High-Resolution Be Aware! Improving the Self-Supervised Real-World Super-Resolution

TL;DR

A controller to adjust the degradation modeling based on the quality of super-resolution results is proposed and a novel feature-alignment regularizer is introduced that directly constrains the distribution of super-resolved images.

Abstract

Self-supervised learning is crucial for super-resolution because ground-truth images are usually unavailable for real-world settings. Existing methods derive self-supervision from low-resolution images by creating pseudo-pairs or by enforcing a low-resolution reconstruction objective. These methods struggle with insufficient modeling of real-world degradations and the lack of knowledge about high-resolution imagery, resulting in unnatural super-resolved results. This paper strengthens awareness of the high-resolution image to improve the self-supervised real-world super-resolution.
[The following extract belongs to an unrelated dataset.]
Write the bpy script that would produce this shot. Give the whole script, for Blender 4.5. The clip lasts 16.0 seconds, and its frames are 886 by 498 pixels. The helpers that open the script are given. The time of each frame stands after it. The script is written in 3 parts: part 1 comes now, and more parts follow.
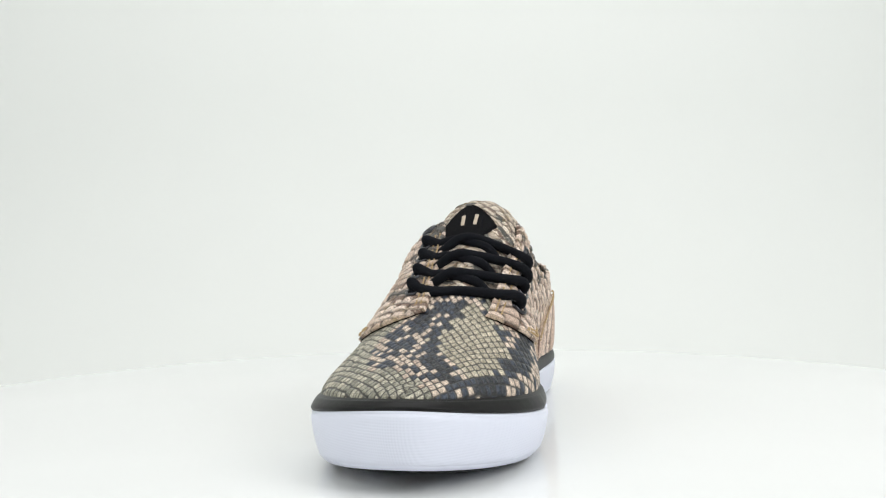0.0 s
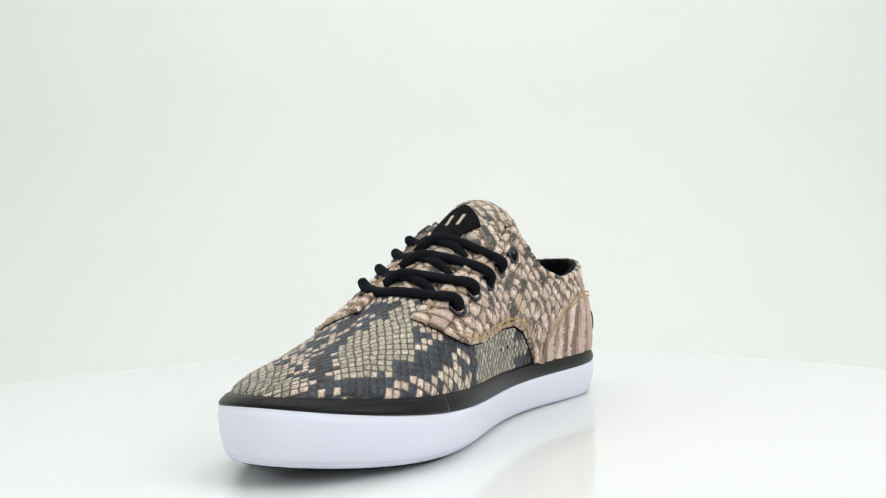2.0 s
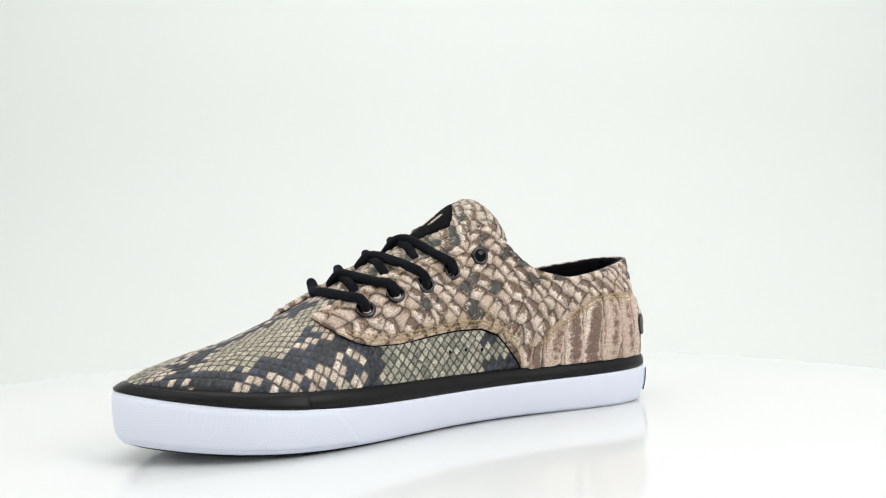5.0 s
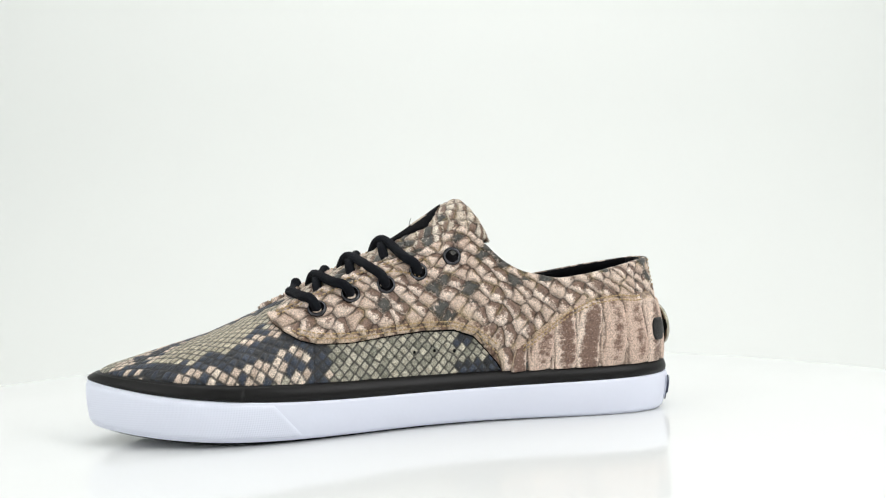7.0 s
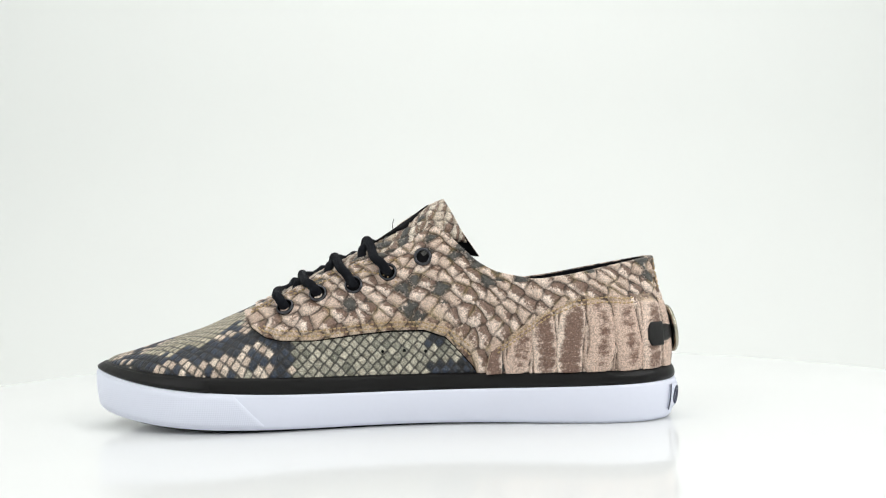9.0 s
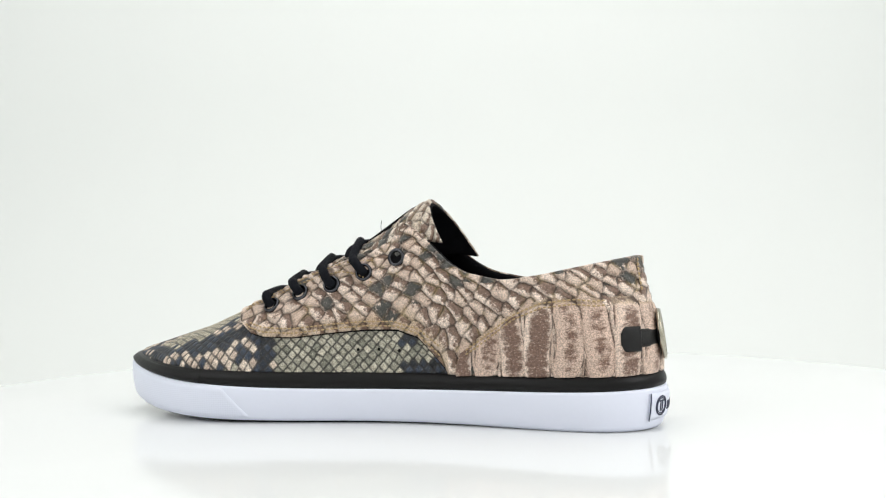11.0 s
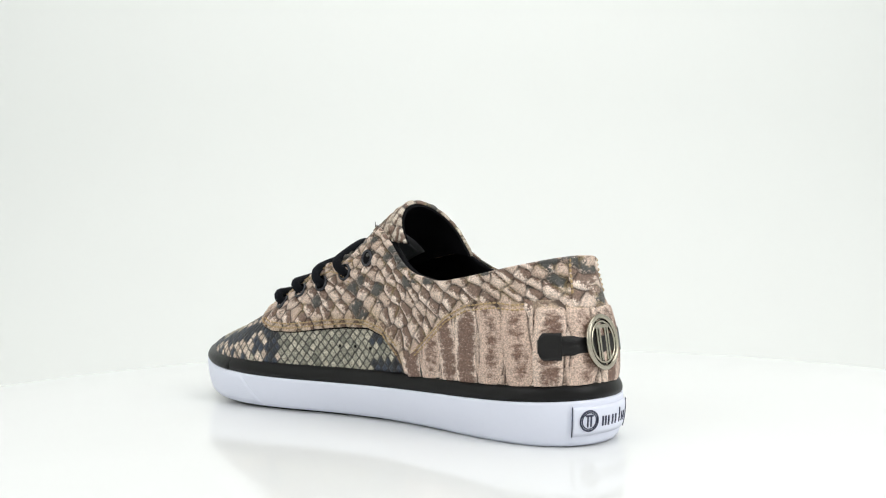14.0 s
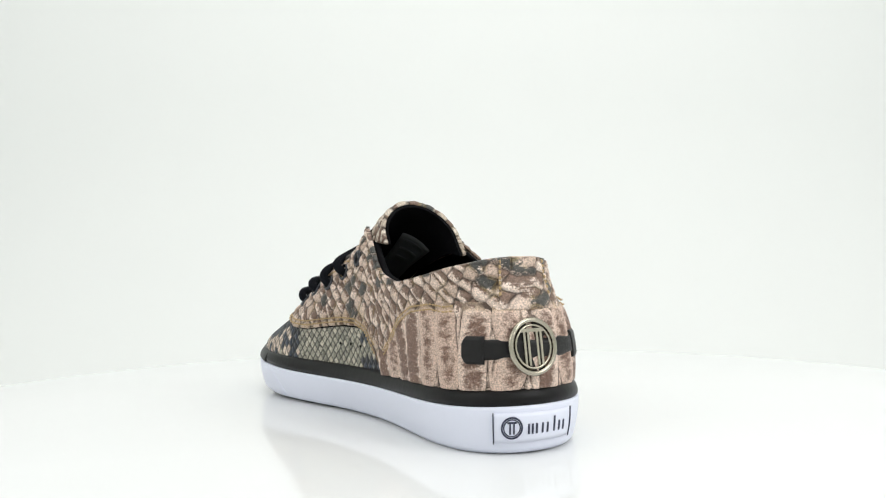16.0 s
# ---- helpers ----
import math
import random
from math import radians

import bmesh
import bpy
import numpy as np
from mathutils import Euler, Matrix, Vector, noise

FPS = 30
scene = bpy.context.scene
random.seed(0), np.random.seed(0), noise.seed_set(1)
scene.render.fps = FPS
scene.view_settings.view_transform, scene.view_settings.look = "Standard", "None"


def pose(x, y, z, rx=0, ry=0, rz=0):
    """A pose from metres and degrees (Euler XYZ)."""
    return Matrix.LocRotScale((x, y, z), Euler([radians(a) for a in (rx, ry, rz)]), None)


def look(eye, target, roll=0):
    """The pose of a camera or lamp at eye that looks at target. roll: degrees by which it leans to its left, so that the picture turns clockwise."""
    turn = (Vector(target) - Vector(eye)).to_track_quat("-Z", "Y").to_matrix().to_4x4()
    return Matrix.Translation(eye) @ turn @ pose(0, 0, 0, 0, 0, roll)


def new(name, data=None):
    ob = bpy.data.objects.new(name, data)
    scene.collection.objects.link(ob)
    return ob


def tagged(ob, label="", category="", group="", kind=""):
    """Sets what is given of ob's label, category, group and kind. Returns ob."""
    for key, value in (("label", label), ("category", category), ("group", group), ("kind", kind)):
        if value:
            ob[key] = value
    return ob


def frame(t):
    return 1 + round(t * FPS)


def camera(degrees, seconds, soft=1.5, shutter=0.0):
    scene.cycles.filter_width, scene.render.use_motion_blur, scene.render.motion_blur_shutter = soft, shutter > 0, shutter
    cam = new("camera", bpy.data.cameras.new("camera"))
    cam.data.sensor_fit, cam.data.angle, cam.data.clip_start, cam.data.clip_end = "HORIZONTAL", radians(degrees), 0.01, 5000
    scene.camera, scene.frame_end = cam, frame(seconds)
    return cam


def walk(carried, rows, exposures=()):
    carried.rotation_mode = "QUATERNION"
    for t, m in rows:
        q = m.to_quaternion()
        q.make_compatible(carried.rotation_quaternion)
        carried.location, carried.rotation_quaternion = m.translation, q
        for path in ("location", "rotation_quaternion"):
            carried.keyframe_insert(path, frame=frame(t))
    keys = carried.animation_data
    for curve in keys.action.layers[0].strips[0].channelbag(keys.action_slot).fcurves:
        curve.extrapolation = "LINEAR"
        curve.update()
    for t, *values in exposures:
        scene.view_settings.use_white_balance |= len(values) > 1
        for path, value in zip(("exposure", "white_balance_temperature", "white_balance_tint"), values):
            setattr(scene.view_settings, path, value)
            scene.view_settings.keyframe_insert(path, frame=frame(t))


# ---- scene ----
# U: metres per design unit (the shoe is 0.64 units, 0.29 m, long)
U = 0.4545
FLOOR = -0.0735                      # design height of the turntable's top
OMEGA = 8.648                        # degrees a second
PHI = -10.52                         # the shoe's own yaw on the table
CX, CY = 0.0160, -0.0729            # the shoe's middle from the axis
cam = camera(54.1, 16.0, soft=1.2)
CAM = pose(-0.0004 * U, -U, (0.0926 - FLOOR) * U, 91.08, 0, 0) @ pose(0, 0, 0, 0, 0, -1.034)
walk(cam, [(0.0, CAM), (16.0, CAM)], exposures=[(0.0, -0.10), (2.0, -0.10), (4.0, -0.06), (7.0, 0.0), (16.0, 0.0)])

# ---- light ----
world = bpy.data.worlds.new("world")
scene.world = world
world.use_nodes = True
world.node_tree.nodes["Background"].inputs[0].default_value = (0.9, 0.95, 1.0, 1)
world.node_tree.nodes["Background"].inputs[1].default_value = 0.3


def area(name, eye, target, sx, sy, watts, colour=(1, 1, 1)):
    d = bpy.data.lights.new(name, "AREA")
    d.shape, d.size, d.size_y, d.energy, d.color = "RECTANGLE", sx, sy, watts, colour
    ob = new(name, d)
    ob.matrix_world = look(eye, target)
    return ob


area("softbox_top", (0, 0.05, 1.12), (0, 0.0, 0), 1.0, 0.9, 5.4, (1.0, 0.983, 0.995))
area("softbox_left", (-0.72, -0.55, 0.65), (0, 0, 0.05), 0.5, 0.6, 2.2, (1.0, 0.983, 0.995))
area("softbox_right", (0.72, -0.55, 0.65), (0, 0, 0.05), 0.5, 0.6, 4.7, (1.0, 0.983, 0.995))


# ---- materials ----
class Nodes:
    """Short hand for building a node material."""

    def __init__(self, name):
        self.mat = bpy.data.materials.new(name)
        self.mat.use_nodes = True
        self.t = self.mat.node_tree
        self.bsdf = self.t.nodes["Principled BSDF"]

    def put(self, socket, value):
        if isinstance(value, bpy.types.NodeSocket):
            self.t.links.new(value, socket)
        elif value is not None:
            socket.default_value = value

    def node(self, kind, *values, out=0, operation="", interpolation_type="", noise_dimensions=""):
        n = self.t.nodes.new(kind)
        if operation:
            n.operation = operation
        if interpolation_type:
            n.interpolation_type = interpolation_type
        if noise_dimensions:
            n.noise_dimensions = noise_dimensions
        for s, v in zip(n.inputs, values):
            self.put(s, v)
        return n.outputs[out]

    def m(self, op, a, b=0.0, c=0.0):
        return self.node("ShaderNodeMath", a, b, c, operation=op)

    def step(self, x, lo, hi, a=0.0, b=1.0):
        return self.node("ShaderNodeMapRange", x, lo, hi, a, b, interpolation_type="SMOOTHSTEP")

    def mix(self, f, a, b, blend="MIX"):
        n = self.t.nodes.new("ShaderNodeMix")
        n.data_type, n.blend_type = "RGBA", blend
        self.put(n.inputs[0], f)
        for s, v in ((n.inputs[6], a), (n.inputs[7], b)):
            self.put(s, v if isinstance(v, bpy.types.NodeSocket) else (*v, 1))
        return n.outputs[2]

    def noise(self, vec, scale, detail=3.0, rough=0.55):
        n = self.t.nodes.new("ShaderNodeTexNoise")
        self.put(n.inputs["Vector"], vec)
        n.inputs["Scale"].default_value, n.inputs["Detail"].default_value, n.inputs["Roughness"].default_value = scale, detail, rough
        return n.outputs[0]

    def bump(self, height, strength, distance):
        n = self.t.nodes.new("ShaderNodeBump")
        n.inputs["Strength"].default_value, n.inputs["Distance"].default_value = strength, distance
        self.put(n.inputs["Height"], height)
        return n.outputs[0]

    def done(self, colour, rough=0.5, metal=0.0, normal=None, spec=None):
        b = self.bsdf
        self.put(b.inputs["Base Color"], colour if isinstance(colour, bpy.types.NodeSocket) else (*colour, 1))
        self.put(b.inputs["Roughness"], rough)
        self.put(b.inputs["Metallic"], metal)
        if normal is not None:
            self.put(b.inputs["Normal"], normal)
        if spec is not None:
            self.put(b.inputs["Specular IOR Level"], spec)
        return self.mat

    def obj(self):
        return self.node("ShaderNodeTexCoord", out=3)

    def uv(self):
        return self.node("ShaderNodeTexCoord", out=2)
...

We propose a controller to adjust the degradation modeling based on the quality of super-resolution results. We also introduce a novel feature-alignment regularizer that directly constrains the distribution of super-resolved images. Our method finetunes the off-the-shelf SR models for a target real-world domain. Experiments show that it produces natural super-resolved images with state-of-the-art perceptual performance.

Figures (9)

• Figure 1: (a) Previous self-supervised SR methods depend on degradation modeling and are limited by only using knowledge of low-resolution (LR) images. (b) Our method strengthens the awareness of high-resolution (HR) images for self-supervision. We adjust the degradation modeling according to the quality of super-resolved HR images and incorporate a prior on HR imagery.
• Figure 2: (a) Architecture of LR reconstruction network in chen2024low. (b) The numbers (PSNR$\uparrow$/ LPIPS$\downarrow$) respectively. When the embedding $e_d$ fails to reproduce the blur effect in $X$, passing the ground-truth $Y_{gt}$ through $R$ has lower reconstruction performance than its blurred version.
• Figure 3: Overview of our method. In each stage, only colored modules are optimized, and LR images are interpolated for better visuals. (a) The pretraining of LR reconstruction network. Parameters in FAR and the reconstruction network ($E_{deg}$, $E_{img}$, and $R$) are optimized with $\mathcal{L}_{rec}$ and $\Phi_{far}$. Controller $\mathbf{s}$ adjusts the degradation embedding $e_d$. LR input $X^s$ is synthesized from HR image $Y^s_{gt}$. (b) Finetuning of super-resolution model $\mathrm{M}$. Given a real-world LR image $X^r$, we input the HR results $\mathrm{M}(X^r)$ to $E_{img}$ and $E_{clip}$. Only parameters in $\mathrm{M}$ are finetuned by $L_{rec}$ and $\Phi_{far}$. The relationships between $\mathbf{s}$ and HQI are different in finetuning and pretraining.
• Figure 4: Details of the Feature-Alignment Regularizer.
• Figure 5: Visual comparison with state-of-the-art methods (zoom-in for better views). RE refers to RealESRGAN+ and columns (e-g) are the results of methods finetuning RE. Compared to SRTTA deng2023efficient and LWay chen2024low, our method restores shapes close to HR images, such as windows in the second row and triangles in the third row, and generates realistic patterns.